→ THE REQUEST
Please print exactly the lines below, from the start of the material up to and including the line with "scene.render.fps = FPS", but none of the pictures.

━━━ INFORMATION SUPPLIED

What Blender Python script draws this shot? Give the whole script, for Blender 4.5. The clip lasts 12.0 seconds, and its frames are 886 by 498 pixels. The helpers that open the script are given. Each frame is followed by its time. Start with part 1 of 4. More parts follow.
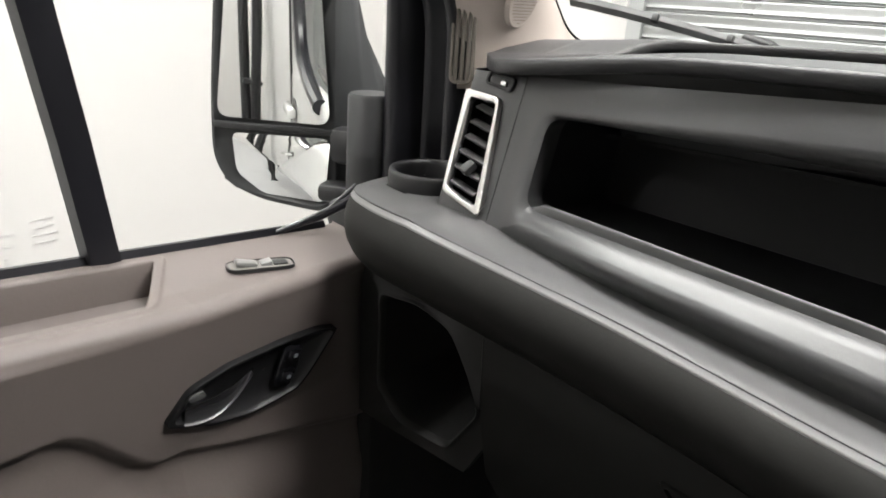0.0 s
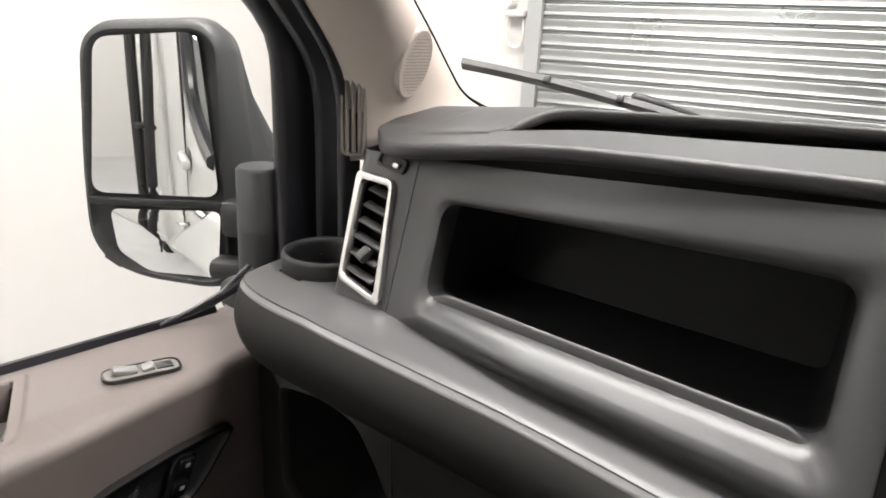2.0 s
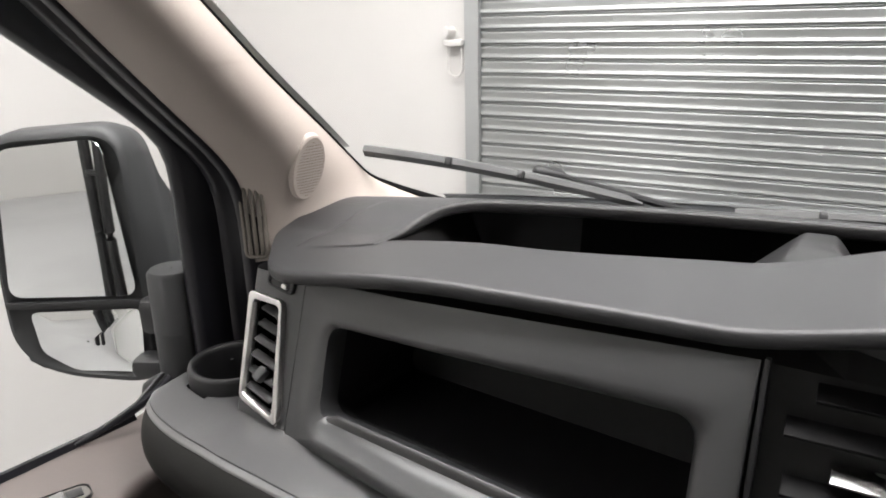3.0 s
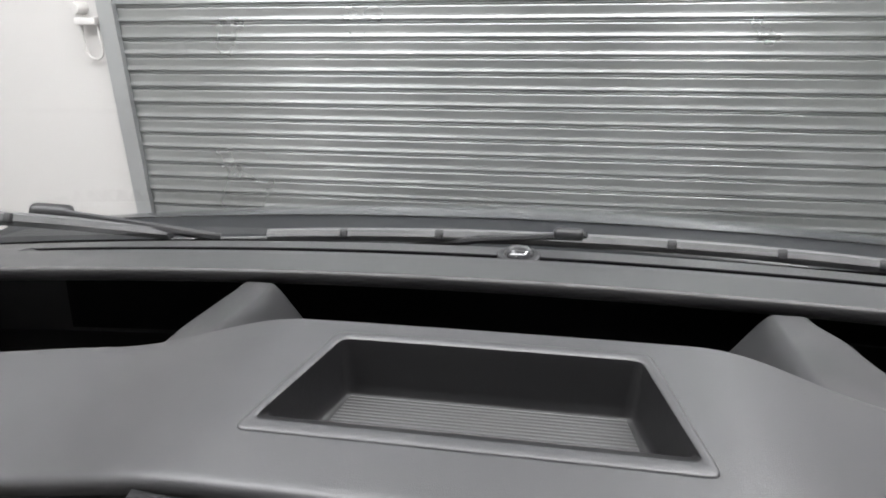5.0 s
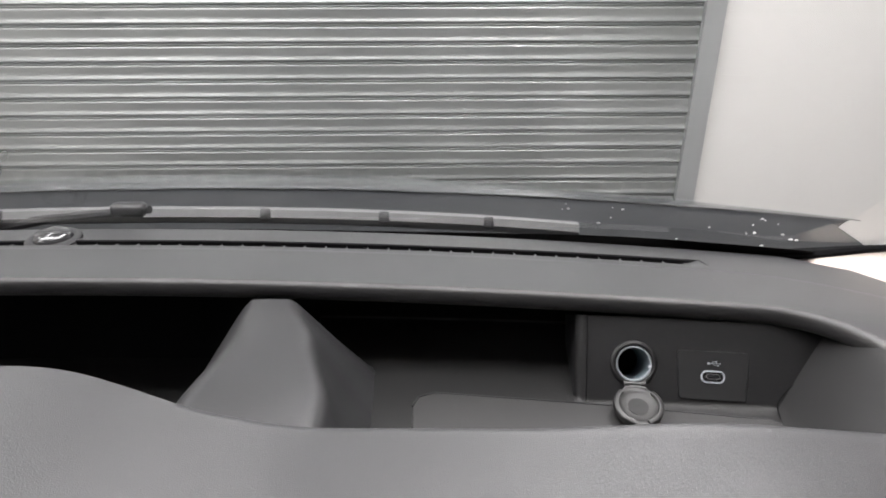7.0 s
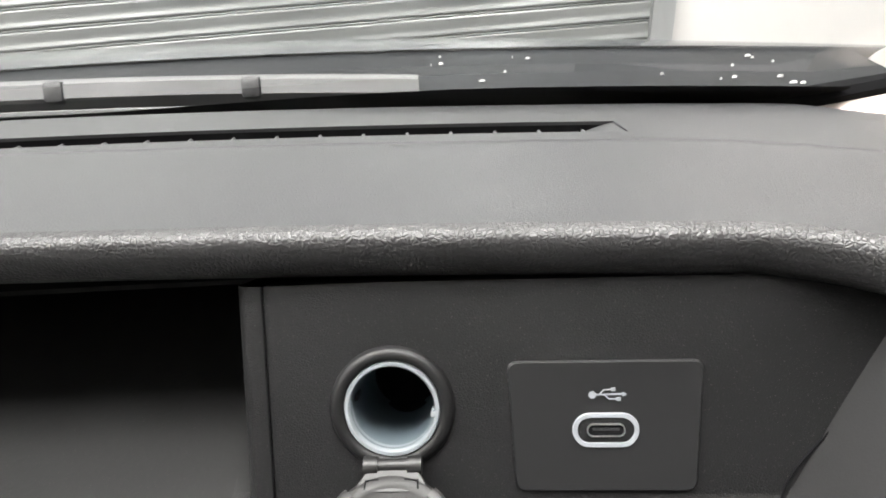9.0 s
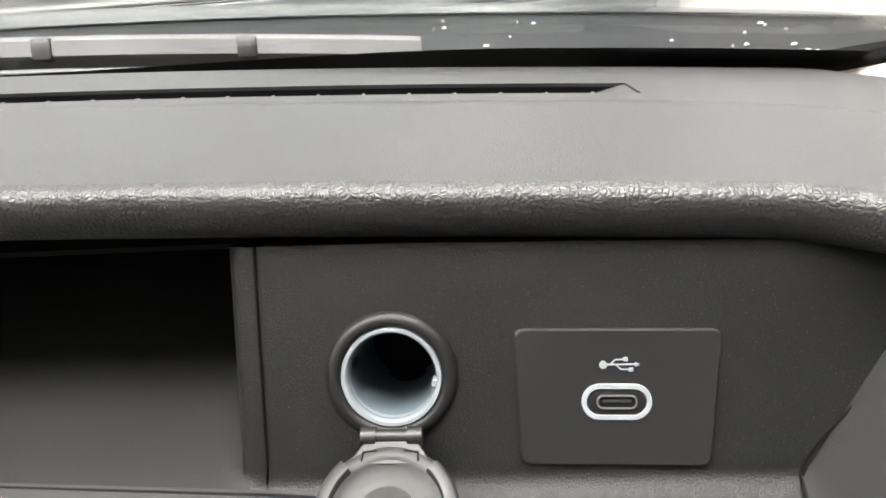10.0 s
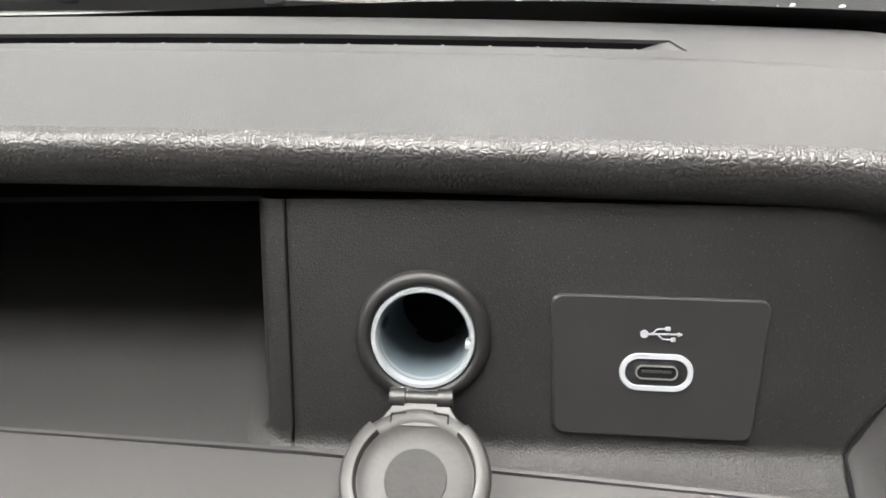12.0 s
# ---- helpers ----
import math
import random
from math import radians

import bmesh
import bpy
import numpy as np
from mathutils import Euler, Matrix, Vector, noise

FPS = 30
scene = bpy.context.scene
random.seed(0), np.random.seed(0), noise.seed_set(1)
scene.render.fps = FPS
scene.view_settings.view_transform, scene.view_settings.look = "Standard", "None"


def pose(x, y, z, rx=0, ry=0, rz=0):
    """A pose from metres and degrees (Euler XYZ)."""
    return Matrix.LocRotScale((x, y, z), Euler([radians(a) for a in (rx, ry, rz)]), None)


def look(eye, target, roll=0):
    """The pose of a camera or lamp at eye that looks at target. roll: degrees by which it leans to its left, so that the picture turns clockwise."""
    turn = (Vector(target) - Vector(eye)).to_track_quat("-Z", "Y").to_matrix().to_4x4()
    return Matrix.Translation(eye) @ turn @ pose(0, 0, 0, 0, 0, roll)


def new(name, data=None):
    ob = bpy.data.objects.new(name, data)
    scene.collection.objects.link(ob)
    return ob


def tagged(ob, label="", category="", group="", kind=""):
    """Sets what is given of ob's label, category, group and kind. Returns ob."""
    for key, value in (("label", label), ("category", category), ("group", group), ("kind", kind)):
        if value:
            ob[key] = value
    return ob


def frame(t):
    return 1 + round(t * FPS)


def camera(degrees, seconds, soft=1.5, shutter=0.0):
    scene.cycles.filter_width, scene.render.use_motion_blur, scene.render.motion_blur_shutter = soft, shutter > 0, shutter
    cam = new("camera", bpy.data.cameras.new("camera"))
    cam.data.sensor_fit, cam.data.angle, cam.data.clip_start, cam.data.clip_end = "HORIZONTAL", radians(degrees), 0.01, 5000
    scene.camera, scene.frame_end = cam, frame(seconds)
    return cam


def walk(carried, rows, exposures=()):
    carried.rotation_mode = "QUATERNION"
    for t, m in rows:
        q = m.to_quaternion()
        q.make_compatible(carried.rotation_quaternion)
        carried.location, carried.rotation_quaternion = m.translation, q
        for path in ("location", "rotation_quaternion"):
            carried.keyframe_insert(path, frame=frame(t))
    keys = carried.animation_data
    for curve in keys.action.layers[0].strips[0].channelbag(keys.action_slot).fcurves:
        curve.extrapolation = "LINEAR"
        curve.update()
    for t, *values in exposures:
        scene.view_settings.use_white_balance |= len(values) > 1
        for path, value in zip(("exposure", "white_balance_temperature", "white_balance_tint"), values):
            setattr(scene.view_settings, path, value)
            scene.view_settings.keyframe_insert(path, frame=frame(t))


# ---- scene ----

━━━━━━

→ TASK RESPONSE
What Blender Python script draws this shot? Give the whole script, for Blender 4.5. The clip lasts 12.0 seconds, and its frames are 886 by 498 pixels. The helpers that open the script are given. Each frame is followed by its time. Start with part 1 of 4. More parts follow.
0.0 s
2.0 s
3.0 s
5.0 s
7.0 s
9.0 s
10.0 s
12.0 s
# ---- helpers ----
import math
import random
from math import radians

import bmesh
import bpy
import numpy as np
from mathutils import Euler, Matrix, Vector, noise

FPS = 30
scene = bpy.context.scene
random.seed(0), np.random.seed(0), noise.seed_set(1)
scene.render.fps = FPS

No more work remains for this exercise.